Project 3 / Camera Calibration and Fundamental Matrix Estimation with RANSAC

In this project I implemented functions that will:

  1. Identify the 3-D world coordinates of a camera, given labeled correspondences from 2D points in an image to their 3D world coordinates.
  2. Estimate the fundamental matrix associated with two images of the same scene
  3. Use the fundamental matrix and RANSAC to find good keypoint matchings between two images of the same scene.

Implementation details

For part 1, I first checked that we had enough data points to calculate the projection matrix and find the camera's location, which should be 6 data points. Then, I constructed the matrix A and the vector b using the input 2D and 3D coordinates, according to the matrix equation from the slides. The projection matrix was found by inverting the matrix A. Finally, we compute the camera center by inverting the rotation matrix multiplied by the intrinsic matrix Q=KR, and multiplying the result by Kt, where t is the translation vector.

Example image showing good agreement between the corresponding points and the epipolar lines.

In part 2, I estimate the fundamental matrix with the eight-point algorithm, after ensuring we have at least 8 points, of course. I construct the matrix A and vector b as shown. After solving for F, I reduce its rank to 2. This is done with singular value decomposition: Decompose F into U,S,V, where S holds the singular values of F. Set the smallest singular value in S to 0, and reconstruct F = USV'. The resulting epipolar lines for the test image are shown here as well.
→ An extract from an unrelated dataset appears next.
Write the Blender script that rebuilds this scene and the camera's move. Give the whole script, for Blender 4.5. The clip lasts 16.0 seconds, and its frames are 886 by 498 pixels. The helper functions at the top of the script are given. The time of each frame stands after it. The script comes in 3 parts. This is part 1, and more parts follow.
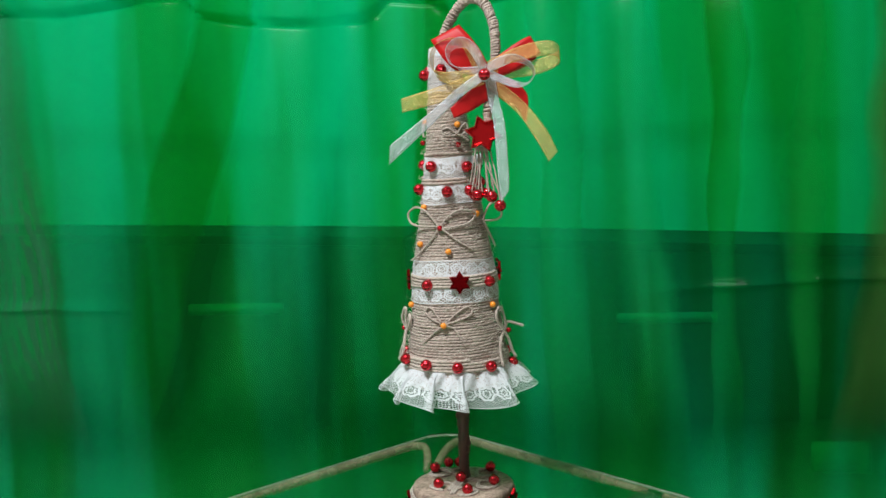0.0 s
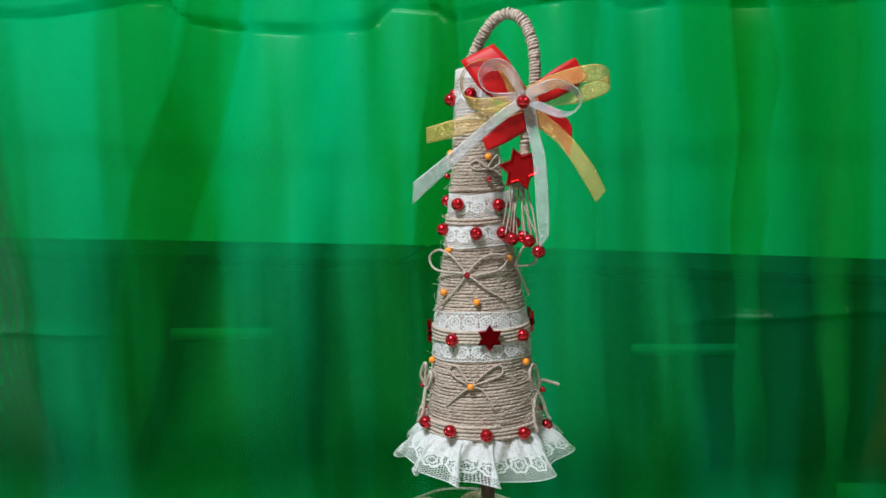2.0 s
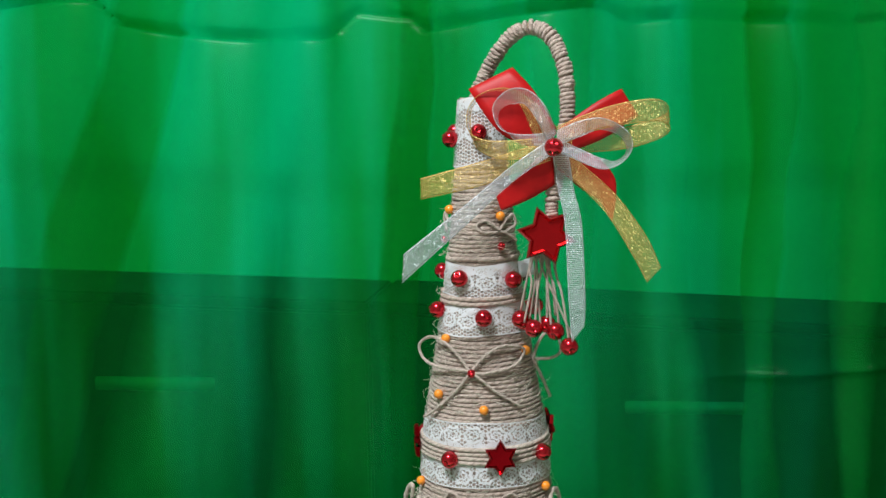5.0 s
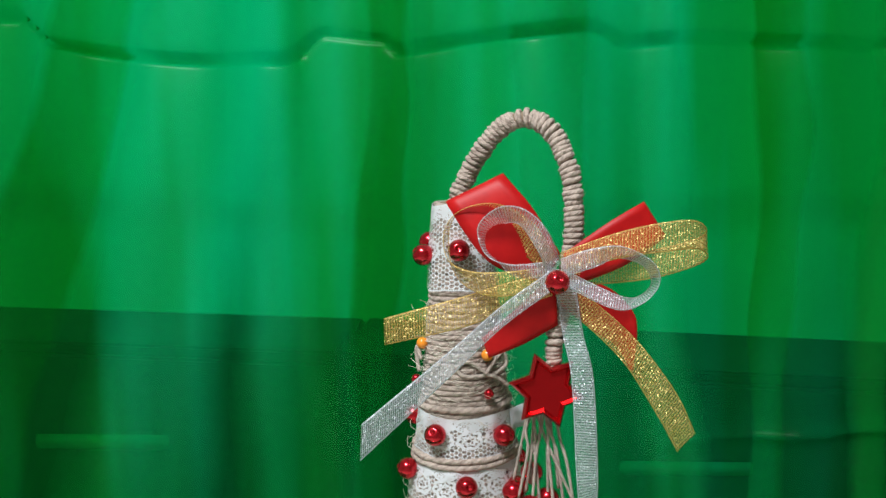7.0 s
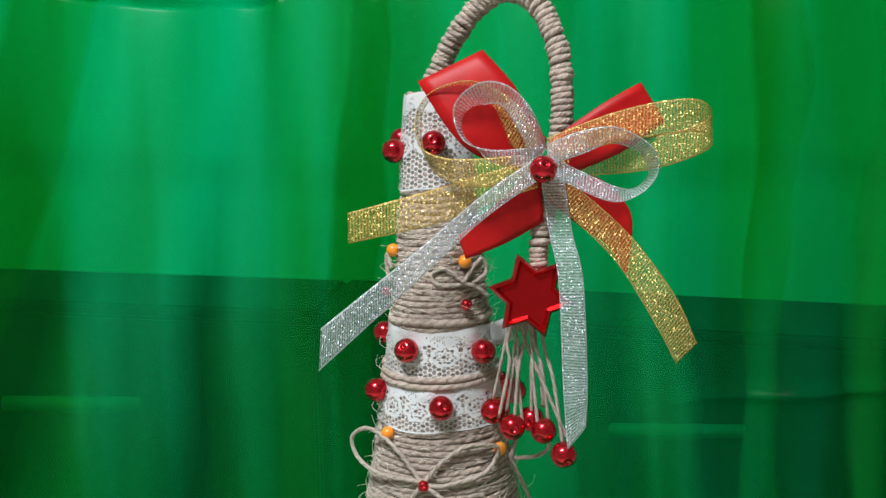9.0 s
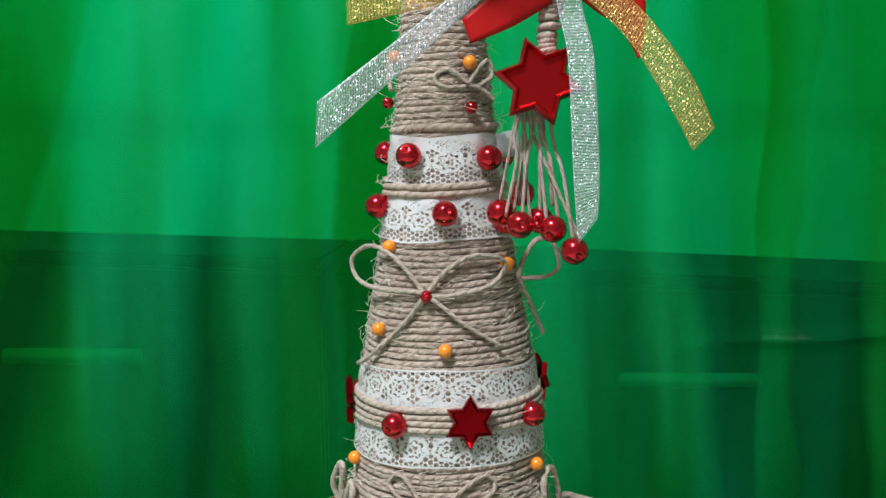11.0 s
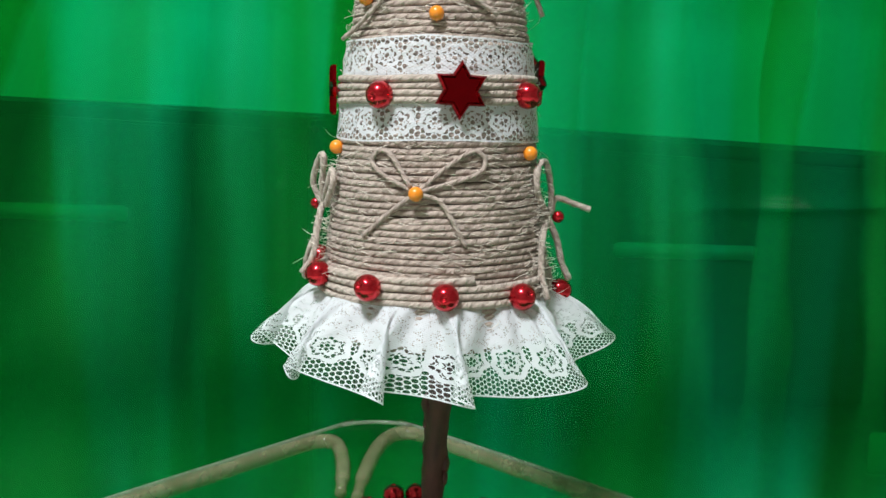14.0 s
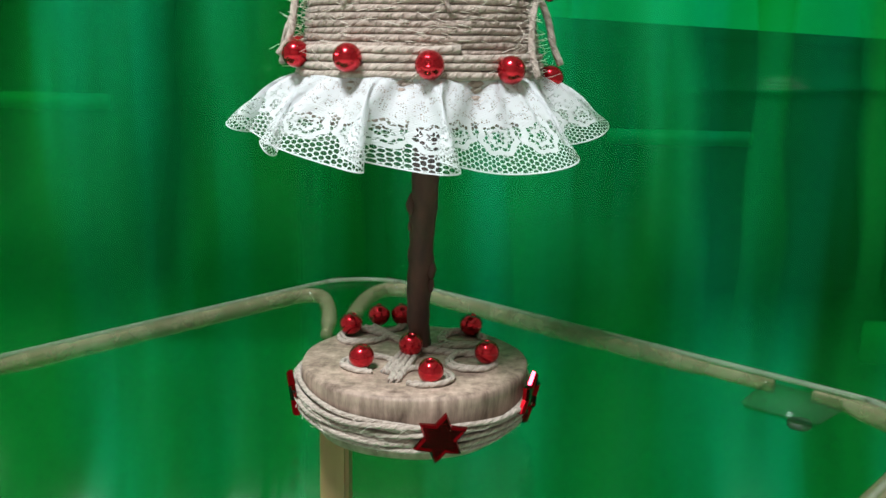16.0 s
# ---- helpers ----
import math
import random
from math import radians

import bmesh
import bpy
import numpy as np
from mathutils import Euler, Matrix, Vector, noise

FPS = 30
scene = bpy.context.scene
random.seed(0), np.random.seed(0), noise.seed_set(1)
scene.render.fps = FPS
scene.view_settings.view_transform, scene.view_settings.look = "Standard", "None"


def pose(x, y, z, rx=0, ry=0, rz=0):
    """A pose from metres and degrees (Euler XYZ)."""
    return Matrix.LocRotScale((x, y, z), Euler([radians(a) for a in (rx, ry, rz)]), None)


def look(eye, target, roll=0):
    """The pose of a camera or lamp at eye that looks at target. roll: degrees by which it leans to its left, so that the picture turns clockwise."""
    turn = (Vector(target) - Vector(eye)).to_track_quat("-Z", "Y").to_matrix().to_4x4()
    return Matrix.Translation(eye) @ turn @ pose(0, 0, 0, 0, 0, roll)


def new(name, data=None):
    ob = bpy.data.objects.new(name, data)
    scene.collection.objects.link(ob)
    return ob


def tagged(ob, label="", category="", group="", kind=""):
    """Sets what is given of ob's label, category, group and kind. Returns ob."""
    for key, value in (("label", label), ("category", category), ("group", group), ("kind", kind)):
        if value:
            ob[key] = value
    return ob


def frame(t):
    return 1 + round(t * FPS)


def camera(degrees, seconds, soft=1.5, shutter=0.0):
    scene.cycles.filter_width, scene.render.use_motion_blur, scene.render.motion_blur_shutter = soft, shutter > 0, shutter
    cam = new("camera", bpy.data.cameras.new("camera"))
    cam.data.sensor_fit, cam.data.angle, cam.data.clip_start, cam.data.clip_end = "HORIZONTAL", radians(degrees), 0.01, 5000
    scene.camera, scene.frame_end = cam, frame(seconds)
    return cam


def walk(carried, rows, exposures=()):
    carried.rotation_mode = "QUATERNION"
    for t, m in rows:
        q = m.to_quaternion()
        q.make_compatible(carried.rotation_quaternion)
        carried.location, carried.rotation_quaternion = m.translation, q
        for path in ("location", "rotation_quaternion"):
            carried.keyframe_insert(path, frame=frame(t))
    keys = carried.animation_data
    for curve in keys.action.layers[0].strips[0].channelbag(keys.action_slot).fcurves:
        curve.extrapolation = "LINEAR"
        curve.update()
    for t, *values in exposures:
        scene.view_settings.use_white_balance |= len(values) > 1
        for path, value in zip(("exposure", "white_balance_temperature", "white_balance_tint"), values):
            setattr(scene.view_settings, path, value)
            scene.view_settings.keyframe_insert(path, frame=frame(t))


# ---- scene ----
cam = camera(50.0, 16.0)
PATH = [
    (0, (0.126, -0.737, 0.293), (-0.238, 1.218, 0.084), -2.7),
    (0.5, (0.116, -0.722, 0.3), (-0.238, 1.235, 0.091), -2.8),
    (1, (0.107, -0.71, 0.308), (-0.239, 1.248, 0.098), -2.7),
    (1.5, (0.094, -0.68, 0.313), (-0.237, 1.281, 0.102), -2.4),
    (2, (0.078, -0.651, 0.319), (-0.241, 1.312, 0.104), -2.0),
    (2.5, (0.065, -0.616, 0.313), (-0.244, 1.349, 0.101), -1.4),
    (3, (0.054, -0.591, 0.314), (-0.244, 1.374, 0.091), -1.2),
    (5.5, (0.029, -0.468, 0.3615), (-0.176, 1.511, 0.1575), -1.0),
    (6, (0.032, -0.439, 0.3815), (-0.174, 1.54, 0.1735), -1.0),
    (6.5, (0.028, -0.412, 0.3935), (-0.159, 1.567, 0.1745), -1.0),
    (7, (0.023, -0.386, 0.3975), (-0.148, 1.593, 0.1575), -1.1),
    (7.5, (0.022, -0.365, 0.4005), (-0.144, 1.611, 0.1335), -1.1),
    (8, (0.024, -0.35, 0.4005), (-0.142, 1.62, 0.0975), -1.0),
    (8.5, (0.023, -0.351, 0.3835), (-0.133, 1.621, 0.0875), -0.8),
    (9, (0.025, -0.351, 0.3605), (-0.122, 1.625, 0.0915), -0.8),
    (11.5, (0.025, -0.343, 0.267), (-0.147, 1.637, 0.042), -0.8),
    (12, (0.027, -0.342, 0.25), (-0.155, 1.636, 0.014), -0.5),
    (12.5, (0.022, -0.339, 0.236), (-0.134, 1.637, -0.029), 0.2),
    (13, (0.025, -0.341, 0.218), (-0.133, 1.635, -0.046), 0.6),
    (13.5, (0.025, -0.339, 0.207), (-0.133, 1.633, -0.087), 0.9),
    (14, (0.026, -0.335, 0.19), (-0.127, 1.634, -0.123), 1.0),
    (14.5, (0.027, -0.33, 0.168), (-0.121, 1.636, -0.172), 1.2),
    (15, (0.029, -0.328, 0.153), (-0.117, 1.632, -0.221), 1.1),
    (15.5, (0.029, -0.331, 0.14), (-0.108, 1.623, -0.263), 1.0),
    (16, (0.029, -0.329, 0.137), (-0.106, 1.619, -0.297), 1.0),
]
walk(cam, [(t, look(eye, target, roll)) for t, eye, target, roll in PATH], exposures=((0, -0.06), (3, -0.12), (6, -0.20), (9, -0.22), (12.5, -0.05), (14.5, 0.05), (16, 0.15)))

# ---- light ----
LAMP_AT = (-0.35, -0.75, 1.50)
LAMP_WATTS = 44.5
world = bpy.data.worlds.new("world")
scene.world = world
world.use_nodes = True
world.node_tree.nodes["Background"].inputs["Color"].default_value = (0.9, 0.95, 1.0, 1)
world.node_tree.nodes["Background"].inputs["Strength"].default_value = 0.3
lamp_data = bpy.data.lights.new("ceiling_lamp_light", "AREA")
lamp_data.shape, lamp_data.size = "DISK", 0.34
lamp_data.energy, lamp_data.color = LAMP_WATTS, (0.93, 0.97, 1.0)
lamp_ob = new("ceiling_lamp_light", lamp_data)
lamp_ob.matrix_world = pose(*LAMP_AT)


# ---- materials ----
def material(name):
    m = bpy.data.materials.new(name)
    m.use_nodes = True
    t = m.node_tree
    return m, t, t.nodes["Principled BSDF"], t.nodes["Material Output"]


def node(t, kind, **values):
    n = t.nodes.new(kind)
    for key, value in values.items():
        n.inputs[key.replace("_", " ")].default_value = value
    return n


def ramp(t, source, stops):
    n = t.nodes.new("ShaderNodeValToRGB")
    while len(n.color_ramp.elements) < len(stops):
        n.color_ramp.elements.new(0.5)
    for e, (at, c) in zip(n.color_ramp.elements, stops):
        e.position, e.color = at, (*c, 1)
    t.links.new(source, n.inputs["Fac"])
    return n


def math_node(t, op, a, b=None):
    n = t.nodes.new("ShaderNodeMath")
    n.operation = op
    for i, v in enumerate((a, b)):
        if v is None:
            continue
        if isinstance(v, (int, float)):
            n.inputs[i].default_value = v
        else:
            t.links.new(v, n.inputs[i])
    return n.outputs[0]


def bump(t, shader, height, strength, distance):
    n = node(t, "ShaderNodeBump", Strength=strength, Distance=distance)
    t.links.new(height, n.inputs["Height"])
    t.links.new(n.outputs["Normal"], shader.inputs["Normal"])


def plain(name, colour, rough, metal=0.0, coat=0.0, scale=60.0, vary=0.15, relief=0.0):
    """A surface with uneven tone at two scales and fine relief."""
    m, t, p, o = material(name)
    co = t.nodes.new("ShaderNodeTexCoord")
    big = node(t, "ShaderNodeTexNoise", Scale=scale, Detail=5.0)
    fine = node(t, "ShaderNodeTexNoise", Scale=scale * 9, Detail=3.0)
    for n in (big, fine):
        t.links.new(co.outputs["Object"], n.inputs["Vector"])
    mix = math_node(t, "ADD", math_node(t, "MULTIPLY", big.outputs["Fac"], 0.65), math_node(t, "MULTIPLY", fine.outputs["Fac"], 0.35))
    r = ramp(t, mix, [(0.3, tuple(c * (1 - vary) for c in colour)), (0.7, tuple(min(1, c * (1 + vary)) for c in colour))])
    t.links.new(r.outputs["Color"], p.inputs["Base Color"])
    p.inputs["Roughness"].default_value, p.inputs["Metallic"].default_value = rough, metal
    p.inputs["Coat Weight"].default_value, p.inputs["Coat Roughness"].default_value = coat, 0.05
    if relief:
        bump(t, p, fine.outputs["Fac"], 0.5, relief)
    return m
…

Finally, part 3 was implemented by running thousands of RANSAC iterations over a set of possible keypoint matches. I implemented RANSAC in the straightforward way, by: a) Drawing 8 points at random. b) Estimating a fundamental matrix F. c) Count the number of inliers out of all input pairs of points, using the absolute value of the distance x_a'*F*x_b as a metric. The parameters that I had to tweak in this implementation were the number of iterations and the threshold for determining inliers. Finally, for visualization, I returned only a random sample of 50 inliers for the best fundamental matrix, which was defined as the matrix that produced the most inliers.

Example code

The MATLAB code below is a snippet from part 3 that runs the RANSAC algorithm with fundamental matrix estimation. 

while (num_it < max_it)
    if (mod(num_it,100)== 0)
        fprintf('running RANSAC iteration number %i\n', num_it);
    end
    % choose random indices
    indices = randsample(length(matches_a), sample_size);
    % estimate F
    F_matrix = estimate_fundamental_matrix(matches_a(indices,:), matches_b(indices,:));
    % set the threshold
    threshold = 0.05;
    tmp_inliers_a = [];
    tmp_inliers_b = [];
    % check if each candidate point is an inlier with this matrix
    for i = 1:length(matches_a)
        x_a = [matches_a(i,:)'; 1];
        x_b = [matches_b(i,:)'; 1];
        distance = abs(x_a'*F_matrix*x_b);
        if distance < threshold
            tmp_inliers_a(end+1,1:2) = matches_a(i,:);
            tmp_inliers_b(end+1,1:2) = matches_b(i,:);
        end
    end
    num_inliers = length(tmp_inliers_a);
    if (num_inliers > max_inliers)
        fprintf('num inliers: %i\n', num_inliers);
        max_inliers = num_inliers;
        Best_Fmatrix = F_matrix;
        fprintf('here is F:\n');
        disp(Best_Fmatrix);
        inliers_a = tmp_inliers_a;
        inliers_b = tmp_inliers_b;
    end
    num_it = num_it + 1;
end

Results in a table

In the examples below, we see that the keypoint matching is done well, but the epipolar lines produced don't seem to be consistent.

Example of epipolar lines and keypoint matching (50 random inliers) for the Notre Dame example.

Example of epipolar lines and keypoint matching (50 random inliers) for the Mt. Rushmore example.

Example of epipolar lines and keypoint matching (50 random inliers) for the Gaudi example.